### Given information
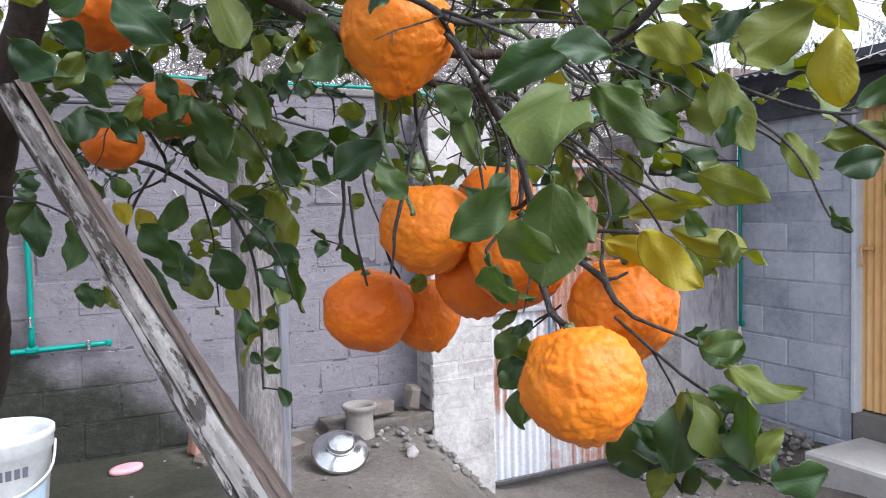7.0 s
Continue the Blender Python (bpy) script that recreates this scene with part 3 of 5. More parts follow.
rubble("rubble_heap", "heap of grey broken stones and cement lumps by the shed corner", 4.32, 3.45, 0.20, 0.20, 120, 0.03, 0.13, 1, 0.12)
rubble("rubble_heap", "scattered stones and grit on the slope beside the gate", 3.95, 3.0, 0.35, 0.35, 130, 0.01, 0.06, 2)
rubble("stone_edge", "row of loose stones along the edge of the raised strip", 2.0, 3.45, 0.26, 0.15, 46, 0.015, 0.075, 3, 0.02)
rubble("stone_scatter", "small stones scattered on the soil", 1.6, 3.4, 0.7, 0.3, 70, 0.006, 0.022, 6)
ledge_bm = box_bm((0.62, 0.22, 0.10), (1.82, 3.79, 0.30))
bmesh.ops.subdivide_edges(ledge_bm, edges=ledge_bm.edges[:], cuts=9, use_grid_fill=True)
for v in ledge_bm.verts:
    v.co += Vector((0.3 * noise.noise(v.co * 9), 0.9 * noise.noise(v.co * 9 + Vector((5, 0, 0))), 0.6 * noise.noise(v.co * 11 + Vector((0, 7, 0))))) * 0.035
ledge = part("ledge", ledge_bm, SOIL, None, "", True)
tagged(ledge, "rough crumbling earth ledge at the foot of the yard wall", "ledge", kind="structure")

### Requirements
From the material above, copy everything exactly but the pictures.

### Correct result
7.0 s
Continue the Blender Python (bpy) script that recreates this scene with part 3 of 5. More parts follow.
rubble("rubble_heap", "heap of grey broken stones and cement lumps by the shed corner", 4.32, 3.45, 0.20, 0.20, 120, 0.03, 0.13, 1, 0.12)
rubble("rubble_heap", "scattered stones and grit on the slope beside the gate", 3.95, 3.0, 0.35, 0.35, 130, 0.01, 0.06, 2)
rubble("stone_edge", "row of loose stones along the edge of the raised strip", 2.0, 3.45, 0.26, 0.15, 46, 0.015, 0.075, 3, 0.02)
rubble("stone_scatter", "small stones scattered on the soil", 1.6, 3.4, 0.7, 0.3, 70, 0.006, 0.022, 6)
ledge_bm = box_bm((0.62, 0.22, 0.10), (1.82, 3.79, 0.30))
bmesh.ops.subdivide_edges(ledge_bm, edges=ledge_bm.edges[:], cuts=9, use_grid_fill=True)
for v in ledge_bm.verts:
    v.co += Vector((0.3 * noise.noise(v.co * 9), 0.9 * noise.noise(v.co * 9 + Vector((5, 0, 0))), 0.6 * noise.noise(v.co * 11 + Vector((0, 7, 0))))) * 0.035
ledge = part("ledge", ledge_bm, SOIL, None, "", True)
tagged(ledge, "rough crumbling earth ledge at the foot of the yard wall", "ledge", kind="structure")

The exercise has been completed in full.